Clips as scene scripts:
○ ○ ○ ○
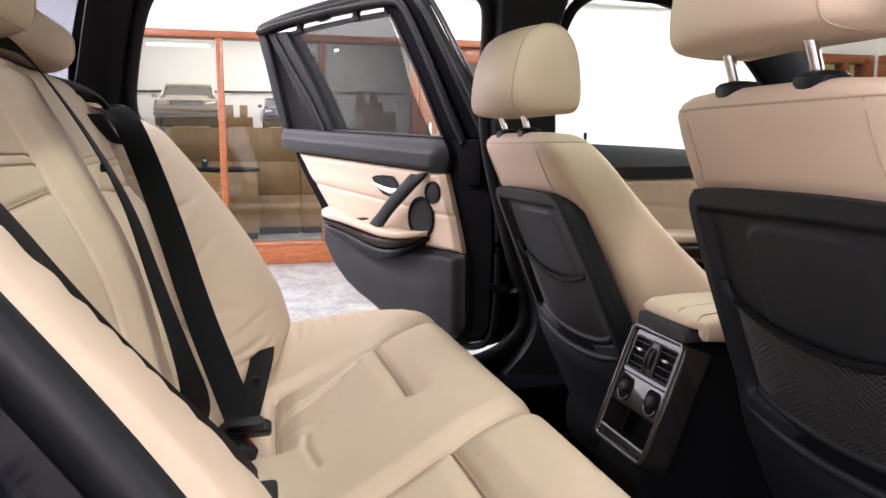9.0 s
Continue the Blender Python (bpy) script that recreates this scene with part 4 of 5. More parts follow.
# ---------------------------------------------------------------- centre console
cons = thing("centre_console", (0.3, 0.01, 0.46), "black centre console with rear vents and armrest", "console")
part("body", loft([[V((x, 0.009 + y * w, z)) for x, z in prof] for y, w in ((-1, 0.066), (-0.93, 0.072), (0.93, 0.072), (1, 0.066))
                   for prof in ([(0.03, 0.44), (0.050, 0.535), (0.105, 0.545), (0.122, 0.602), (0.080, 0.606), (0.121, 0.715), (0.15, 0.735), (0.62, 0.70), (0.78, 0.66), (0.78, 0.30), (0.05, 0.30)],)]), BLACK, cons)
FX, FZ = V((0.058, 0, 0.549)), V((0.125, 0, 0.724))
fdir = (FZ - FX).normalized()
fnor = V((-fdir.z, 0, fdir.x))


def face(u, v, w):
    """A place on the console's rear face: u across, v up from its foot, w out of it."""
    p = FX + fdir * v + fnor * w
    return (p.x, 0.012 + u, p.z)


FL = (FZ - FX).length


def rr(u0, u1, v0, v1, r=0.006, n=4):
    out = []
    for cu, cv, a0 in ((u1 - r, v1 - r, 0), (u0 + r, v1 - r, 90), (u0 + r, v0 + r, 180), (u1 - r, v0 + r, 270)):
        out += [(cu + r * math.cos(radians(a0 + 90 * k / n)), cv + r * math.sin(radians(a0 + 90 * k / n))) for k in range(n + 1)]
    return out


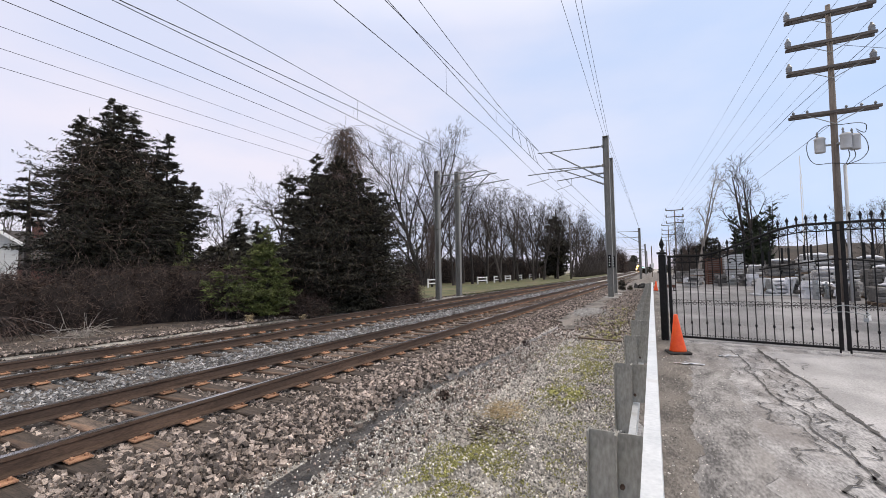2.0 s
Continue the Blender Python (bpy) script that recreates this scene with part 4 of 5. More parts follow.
○ ○ ○ ○
> [YOUR GOAL]
Reproduce the material in full, word for word, and omit the pictures.

> [REPLY]
9.0 s
Continue the Blender Python (bpy) script that recreates this scene with part 4 of 5. More parts follow.
# ---------------------------------------------------------------- centre console
cons = thing("centre_console", (0.3, 0.01, 0.46), "black centre console with rear vents and armrest", "console")
part("body", loft([[V((x, 0.009 + y * w, z)) for x, z in prof] for y, w in ((-1, 0.066), (-0.93, 0.072), (0.93, 0.072), (1, 0.066))
                   for prof in ([(0.03, 0.44), (0.050, 0.535), (0.105, 0.545), (0.122, 0.602), (0.080, 0.606), (0.121, 0.715), (0.15, 0.735), (0.62, 0.70), (0.78, 0.66), (0.78, 0.30), (0.05, 0.30)],)]), BLACK, cons)
FX, FZ = V((0.058, 0, 0.549)), V((0.125, 0, 0.724))
fdir = (FZ - FX).normalized()
fnor = V((-fdir.z, 0, fdir.x))


def face(u, v, w):
    """A place on the console's rear face: u across, v up from its foot, w out of it."""
    p = FX + fdir * v + fnor * w
    return (p.x, 0.012 + u, p.z)


FL = (FZ - FX).length


def rr(u0, u1, v0, v1, r=0.006, n=4):
    out = []
    for cu, cv, a0 in ((u1 - r, v1 - r, 0), (u0 + r, v1 - r, 90), (u0 + r, v0 + r, 180), (u1 - r, v0 + r, 270)):
        out += [(cu + r * math.cos(radians(a0 + 90 * k / n)), cv + r * math.sin(radians(a0 + 90 * k / n))) for k in range(n + 1)]
    return out


2.0 s
Continue the Blender Python (bpy) script that recreates this scene with part 4 of 5. More parts follow.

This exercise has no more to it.